Complementarity-Free Multi-Contact Modeling and Optimization for Dexterous Manipulation
Wanxin Jin
TL;DR
The paper tackles the barrier of real-time dexterous manipulation posed by non-smooth multi-contact dynamics arising from complementarity constraints. It introduces a complementarity-free multi-contact model derived via the dual of optimization-based contact formulations, yielding closed-form time stepping, differentiability, and automatic adherence to the Coulomb friction cone with fewer hyperparameters. Integrated into a contact-implicit MPC framework, the approach achieves state-of-the-art performance across fingertip in-air manipulation, TriFinger in-hand manipulation, and Allegro hand on-palm reorientation, with an average success rate of 96.5%, average reorientation error of 11°, position error of 7.8 mm, and real-time MPC in the 50–100 Hz range. The method demonstrates substantial practical impact by enabling fast, accurate, and generalizable dexterous manipulation across varied objects and robot morphologies, while also outlining avenues for extending to dynamic settings and global contact reasoning.
Abstract
A significant barrier preventing model-based methods from achieving real-time and versatile dexterous robotic manipulation is the inherent complexity of multi-contact dynamics.

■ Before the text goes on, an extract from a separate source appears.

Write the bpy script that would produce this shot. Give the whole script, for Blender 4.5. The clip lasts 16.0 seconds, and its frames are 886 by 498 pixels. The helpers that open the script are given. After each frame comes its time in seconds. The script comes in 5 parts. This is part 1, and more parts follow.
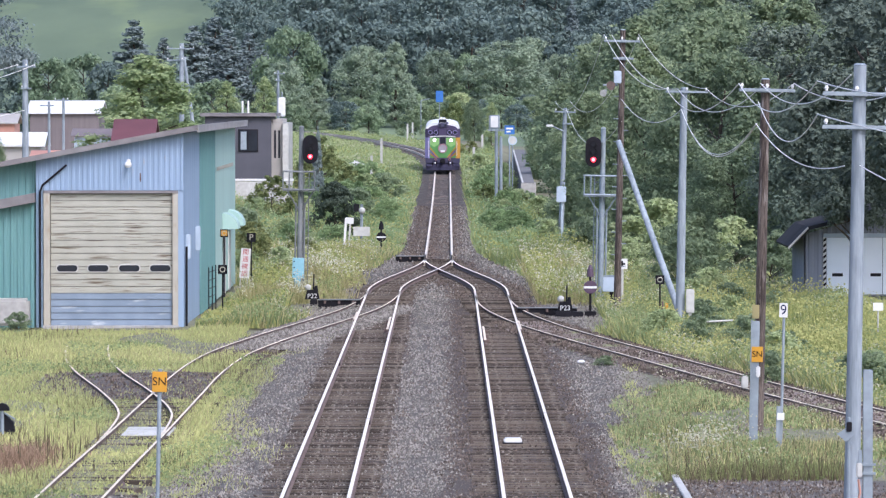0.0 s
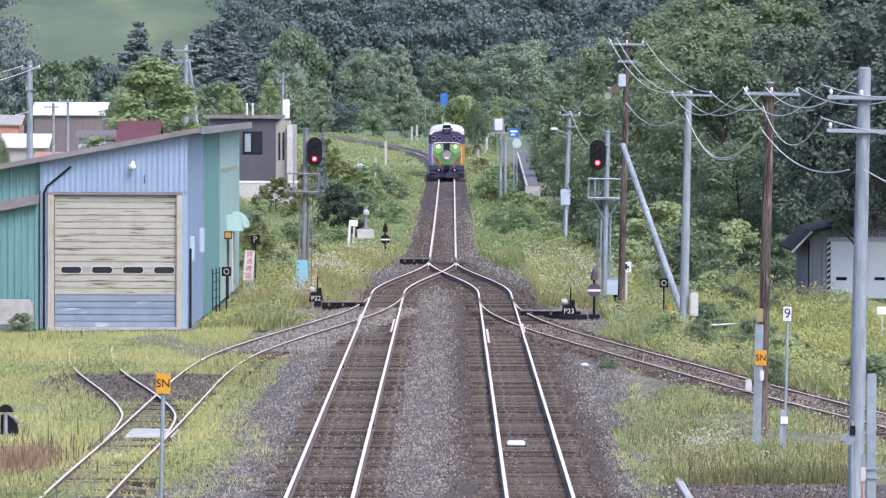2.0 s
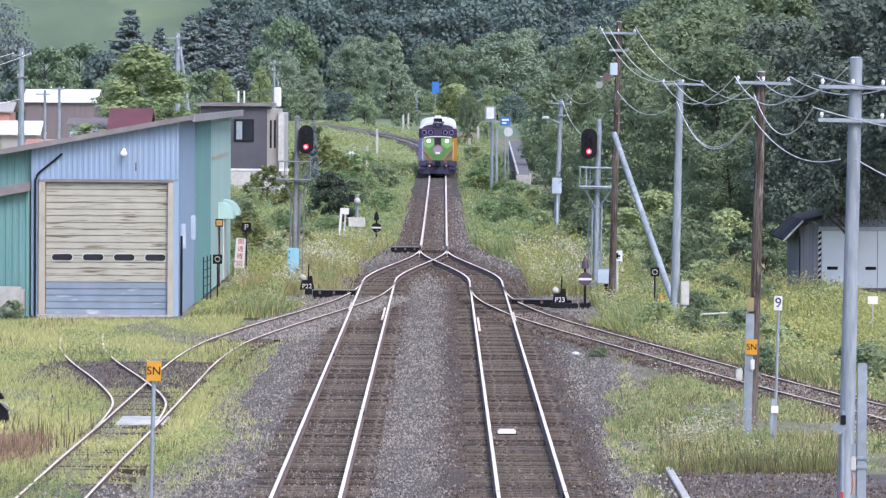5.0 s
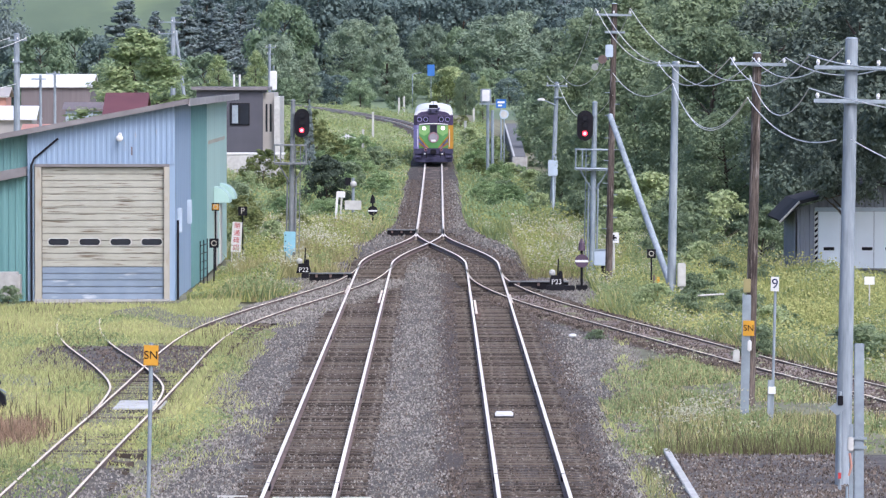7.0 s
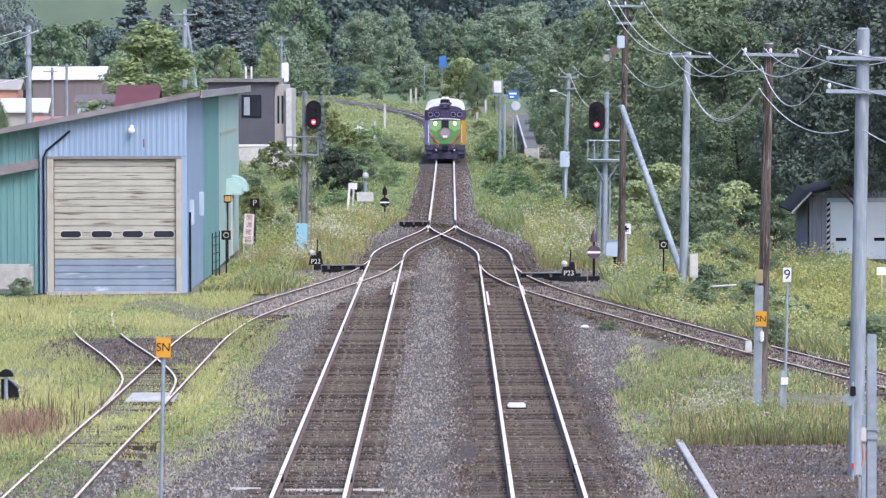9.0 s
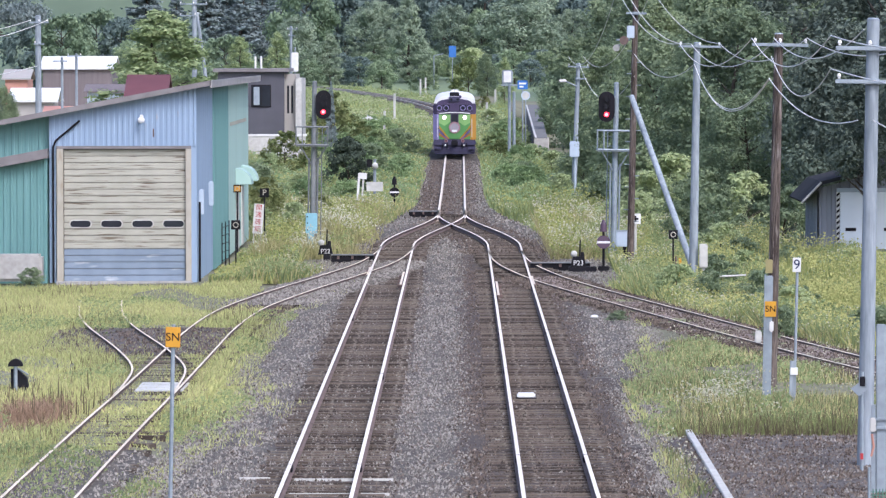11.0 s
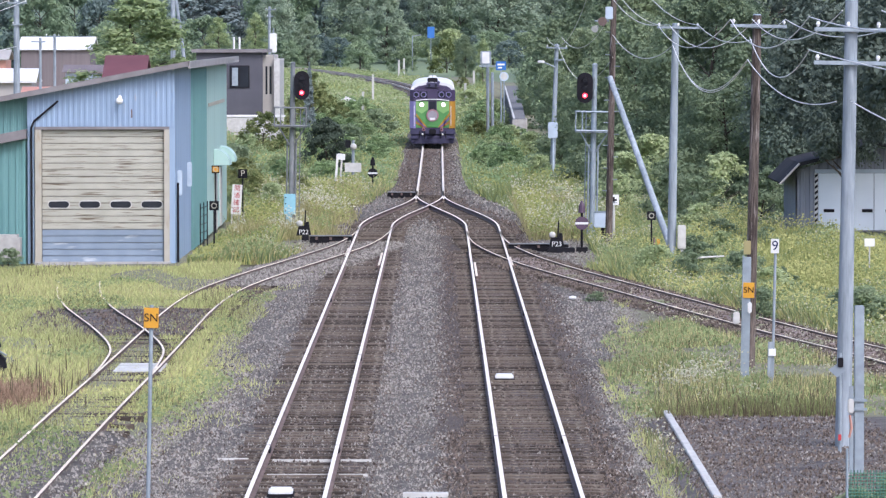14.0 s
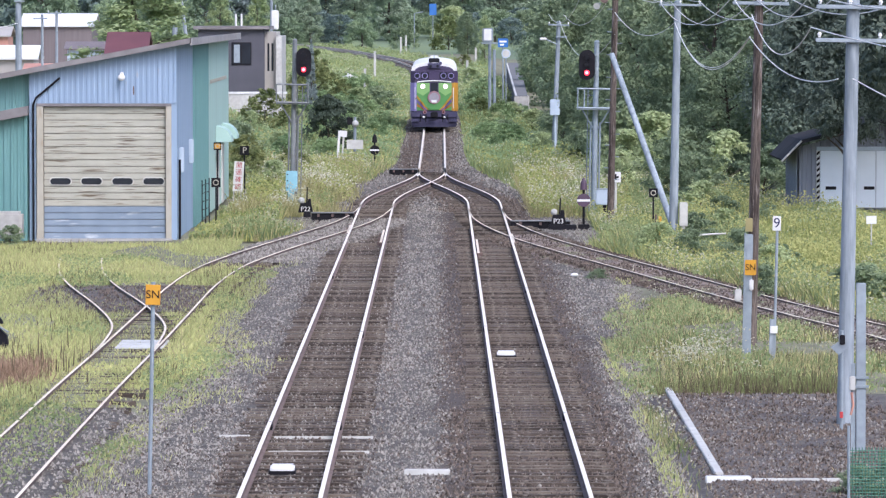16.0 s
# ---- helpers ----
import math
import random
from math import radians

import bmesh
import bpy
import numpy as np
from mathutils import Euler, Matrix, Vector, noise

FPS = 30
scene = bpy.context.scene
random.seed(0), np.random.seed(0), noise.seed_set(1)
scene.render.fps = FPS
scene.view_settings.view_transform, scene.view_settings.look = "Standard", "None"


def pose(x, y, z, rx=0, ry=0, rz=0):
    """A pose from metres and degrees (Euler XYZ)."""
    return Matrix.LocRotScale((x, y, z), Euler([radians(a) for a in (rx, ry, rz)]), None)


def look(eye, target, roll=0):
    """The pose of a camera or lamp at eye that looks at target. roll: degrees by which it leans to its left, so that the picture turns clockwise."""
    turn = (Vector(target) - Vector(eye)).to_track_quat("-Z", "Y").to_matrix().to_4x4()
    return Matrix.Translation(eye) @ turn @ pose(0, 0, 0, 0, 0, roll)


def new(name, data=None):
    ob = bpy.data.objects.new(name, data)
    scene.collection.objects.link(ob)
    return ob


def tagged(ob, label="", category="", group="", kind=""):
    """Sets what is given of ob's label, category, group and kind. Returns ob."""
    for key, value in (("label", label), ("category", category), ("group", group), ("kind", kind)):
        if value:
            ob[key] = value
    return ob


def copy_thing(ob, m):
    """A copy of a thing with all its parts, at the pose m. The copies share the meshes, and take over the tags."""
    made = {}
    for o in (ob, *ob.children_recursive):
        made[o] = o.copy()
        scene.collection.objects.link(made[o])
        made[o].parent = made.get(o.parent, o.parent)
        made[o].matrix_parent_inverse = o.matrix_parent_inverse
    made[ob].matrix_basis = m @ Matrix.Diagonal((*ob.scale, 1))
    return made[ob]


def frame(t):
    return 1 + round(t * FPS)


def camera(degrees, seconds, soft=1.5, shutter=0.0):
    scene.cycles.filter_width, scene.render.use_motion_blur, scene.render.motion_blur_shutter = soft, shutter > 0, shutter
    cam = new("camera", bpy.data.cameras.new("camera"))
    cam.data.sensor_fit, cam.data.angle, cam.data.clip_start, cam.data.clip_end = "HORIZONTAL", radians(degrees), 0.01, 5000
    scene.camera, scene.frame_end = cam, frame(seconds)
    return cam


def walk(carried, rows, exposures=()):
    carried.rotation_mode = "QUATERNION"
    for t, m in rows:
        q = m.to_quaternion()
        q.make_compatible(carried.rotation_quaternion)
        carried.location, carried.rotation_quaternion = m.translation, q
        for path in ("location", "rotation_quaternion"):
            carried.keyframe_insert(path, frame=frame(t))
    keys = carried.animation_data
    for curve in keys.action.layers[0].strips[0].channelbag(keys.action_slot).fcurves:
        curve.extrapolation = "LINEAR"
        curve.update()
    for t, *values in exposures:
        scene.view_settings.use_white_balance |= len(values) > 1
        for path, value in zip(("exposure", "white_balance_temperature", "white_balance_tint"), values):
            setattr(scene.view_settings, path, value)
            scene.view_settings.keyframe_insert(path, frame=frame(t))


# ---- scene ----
cam = camera(9.4, 16.0, soft=1.3)
EYE = (0.0, 0.0, 6.7)
# seconds, yaw, pitch, roll of the long lens held on the footbridge
ROWS = [
    (0.0, 0.052, -1.592, 0.015), (0.5, 0.071, -1.564, -0.154), (1.0, 0.100, -1.569, -0.196),
    (1.5, 0.115, -1.645, -0.305), (2.0, 0.099, -1.564, -0.152), (2.5, 0.044, -1.619, -0.154),
    (3.0, 0.064, -1.672, -0.211), (3.5, 0.091, -1.707, -0.385), (4.0, 0.036, -1.677, -0.300),
    (6.5, -0.038, -1.783, -0.365), (7.0, -0.038, -1.871, -0.012), (7.5, 0.072, -1.994, 0.029),
    (8.0, 0.072, -1.941, 0.044), (10.5, 0.119, -2.038, 0.218), (11.0, 0.190, -2.069, 0.094),
    (11.5, 0.216, -2.113, 0.151), (12.0, 0.248, -2.161, 0.271), (12.5, 0.283, -2.190, 0.122),
    (13.0, 0.217, -2.214, 0.142), (13.5, 0.151, -2.079, 0.022), (14.0, -0.039, -2.272, 0.043),
    (14.5, -0.057, -2.323, 0.036), (15.0, -0.106, -2.327, 0.068), (15.5, -0.034, -2.454, 0.127),
    (16.0, -0.018, -2.516, 0.0),
]
walk(cam, [(t, pose(*EYE, 90 + pitch, roll, yaw)) for t, yaw, pitch, roll in ROWS], exposures=[(0, 0.71, 5690, 17), (16, 0.71, 5690, 17)])

# ---- light: a bright, thinly overcast sky ----
world = bpy.data.worlds.new("sky")
scene.world = world
world.use_nodes = True
wn = world.node_tree.nodes
sky = wn.new("ShaderNodeTexSky")
sky.sky_type = "NISHITA"
sky.sun_disc = False
sky.sun_elevation = radians(48)
sky.sun_rotation = radians(150)
sky.dust_density = 4.0
sky.air_density = 1.0
wn["Background"].inputs["Strength"].default_value = 0.15
world.node_tree.links.new(sky.outputs[0], wn["Background"].inputs["Color"])
sun = new("sun", bpy.data.lights.new("sun", "SUN"))
sun.data.energy = 1.05
sun.data.angle = radians(25)
sun.data.color = (1.0, 0.97, 0.93)
SUN_EL, SUN_AZ = radians(48), radians(150)
sun.matrix_world = look((0, 0, 60), (-30 * math.sin(SUN_AZ) * math.cos(SUN_EL), -30 * math.cos(SUN_AZ) * math.cos(SUN_EL), 60 - 30 * math.sin(SUN_EL)))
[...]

Traditionally formulated as complementarity models, multi-contact dynamics introduces non-smoothness and combinatorial complexity, complicating contact-rich planning and optimization. In this paper, we circumvent these challenges by introducing a lightweight yet capable multi-contact model. Our new model, derived from the duality of optimization-based contact models, dispenses with the complementarity constructs entirely, providing computational advantages such as closed-form time stepping, differentiability, automatic satisfaction with Coulomb friction law, and minimal hyperparameter tuning. We demonstrate the effectiveness and efficiency of the model for planning and control in a range of challenging dexterous manipulation tasks, including fingertip 3D in-air manipulation, TriFinger in-hand manipulation, and Allegro hand on-palm reorientation, all performed with diverse objects. Our method consistently achieves state-of-the-art results: (I) a 96.5% average success rate across all objects and tasks, (II) high manipulation accuracy with an average reorientation error of 11° and position error of 7.8mm, and (III) contact-implicit model predictive control running at 50-100 Hz for all objects and tasks. These results are achieved with minimal hyperparameter tuning.